## [YOUR TASK]
Word for word, print each line of the listing below; pictures stay out.

## [DATA EXCERPT]
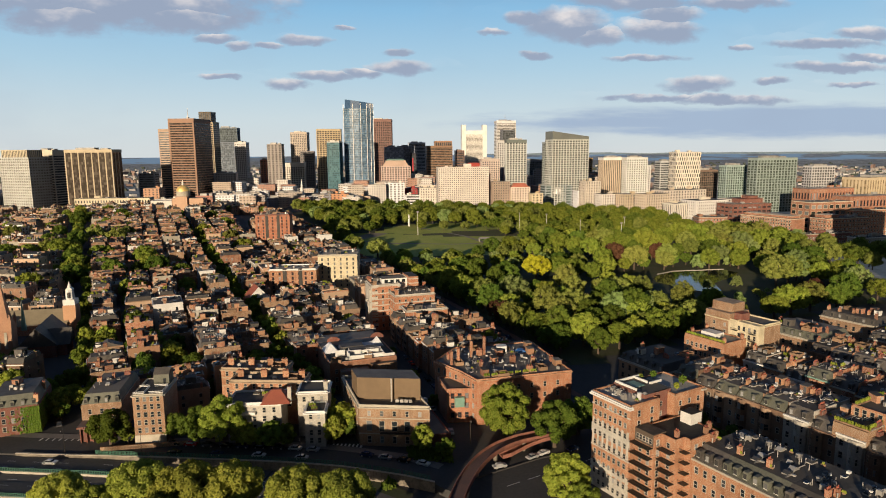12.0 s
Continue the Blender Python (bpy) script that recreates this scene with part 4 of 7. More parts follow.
# named specimens
plant("yellow", 61, 473, 1.3)
plant("spring", 80, 478, 1.2)
plant("spring", 90, 470, 1.1)
plant("copper", 141, 522, 1.3)
plant("copper", 184, 530, 1.2)
plant("copper", 12, 352, 0.95)
plant("copper", 8, 360, 0.8)
plant("copper", 232, 395, 0.9)
plant("willow", 205, 500, 1.1)
plant("willow", 236, 505, 0.9)
plant("willow", 196, 428, 0.7)
plant("willow", 172, 424, 0.6)
plant("olive", 150, 500, 1.3)
plant("olive", 182, 510, 1.25)
plant("olive", 224, 425, 1.5)
plant("olive", 238, 432, 1.45)
plant("pale", 250, 440, 1.3)
plant("spring", 262, 430, 1.2)
plant("pale", 262, 395, 1.3)
plant("deep", 277, 420, 1.3)
plant("pale", 75, 345, 1.25)
plant("pale", 92, 352, 1.1)
plant("pale", 108, 372, 0.9)
for tx, ty, ts in ((28, 300, 0.95), (42, 305, 1.1), (33, 318, 1.1), (52, 318, 1.15), (66, 330, 1.05), (22, 325, 0.95), (12, 338, 1.0), (40, 336, 1.15), (56, 342, 1.1), (70, 308, .9), (86, 318, 1.0), (100, 328, .95), (118, 338, .9), (84, 338, 1.0), (45, 292, .8), (58, 298, .85), (134, 348, .8), (104, 346, .8)):
    plant(TREE_RND.choice(("spring", "spring", "deep", "olive")), tx, ty, ts)
for tx, ty, ts in ((150, 345, 0.45), (165, 372, 0.55), (178, 366, 0.5), (196, 380, 0.5), (120, 360, 0.7), (140, 392, 0.6), (210, 388, 0.55), (228, 372, 0.6)):
    plant(TREE_RND.choice(("pale", "olive", "willow")), tx, ty, ts)

for k in range(22):
    plant(TREE_RND.choice(("pale", "olive", "spring", "willow")), TREE_RND.uniform(150, 250), TREE_RND.uniform(362, 412), TREE_RND.uniform(.22, .42))


def in_poly(x, y, poly):
    hit = False
    for (xa, ya), (xb, yb) in zip(poly, poly[1:] + poly[:1]):
        if (ya > y) != (yb > y) and x < (xb - xa) * (y - ya) / (yb - ya) + xa:
            hit = not hit
    return hit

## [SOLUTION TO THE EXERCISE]
12.0 s
Continue the Blender Python (bpy) script that recreates this scene with part 4 of 7. More parts follow.
# named specimens
plant("yellow", 61, 473, 1.3)
plant("spring", 80, 478, 1.2)
plant("spring", 90, 470, 1.1)
plant("copper", 141, 522, 1.3)
plant("copper", 184, 530, 1.2)
plant("copper", 12, 352, 0.95)
plant("copper", 8, 360, 0.8)
plant("copper", 232, 395, 0.9)
plant("willow", 205, 500, 1.1)
plant("willow", 236, 505, 0.9)
plant("willow", 196, 428, 0.7)
plant("willow", 172, 424, 0.6)
plant("olive", 150, 500, 1.3)
plant("olive", 182, 510, 1.25)
plant("olive", 224, 425, 1.5)
plant("olive", 238, 432, 1.45)
plant("pale", 250, 440, 1.3)
plant("spring", 262, 430, 1.2)
plant("pale", 262, 395, 1.3)
plant("deep", 277, 420, 1.3)
plant("pale", 75, 345, 1.25)
plant("pale", 92, 352, 1.1)
plant("pale", 108, 372, 0.9)
for tx, ty, ts in ((28, 300, 0.95), (42, 305, 1.1), (33, 318, 1.1), (52, 318, 1.15), (66, 330, 1.05), (22, 325, 0.95), (12, 338, 1.0), (40, 336, 1.15), (56, 342, 1.1), (70, 308, .9), (86, 318, 1.0), (100, 328, .95), (118, 338, .9), (84, 338, 1.0), (45, 292, .8), (58, 298, .85), (134, 348, .8), (104, 346, .8)):
    plant(TREE_RND.choice(("spring", "spring", "deep", "olive")), tx, ty, ts)
for tx, ty, ts in ((150, 345, 0.45), (165, 372, 0.55), (178, 366, 0.5), (196, 380, 0.5), (120, 360, 0.7), (140, 392, 0.6), (210, 388, 0.55), (228, 372, 0.6)):
    plant(TREE_RND.choice(("pale", "olive", "willow")), tx, ty, ts)

for k in range(22):
    plant(TREE_RND.choice(("pale", "olive", "spring", "willow")), TREE_RND.uniform(150, 250), TREE_RND.uniform(362, 412), TREE_RND.uniform(.22, .42))


def in_poly(x, y, poly):
    hit = False
    for (xa, ya), (xb, yb) in zip(poly, poly[1:] + poly[:1]):
        if (ya > y) != (yb > y) and x < (xb - xa) * (y - ya) / (yb - ya) + xa:
            hit = not hit
    return hit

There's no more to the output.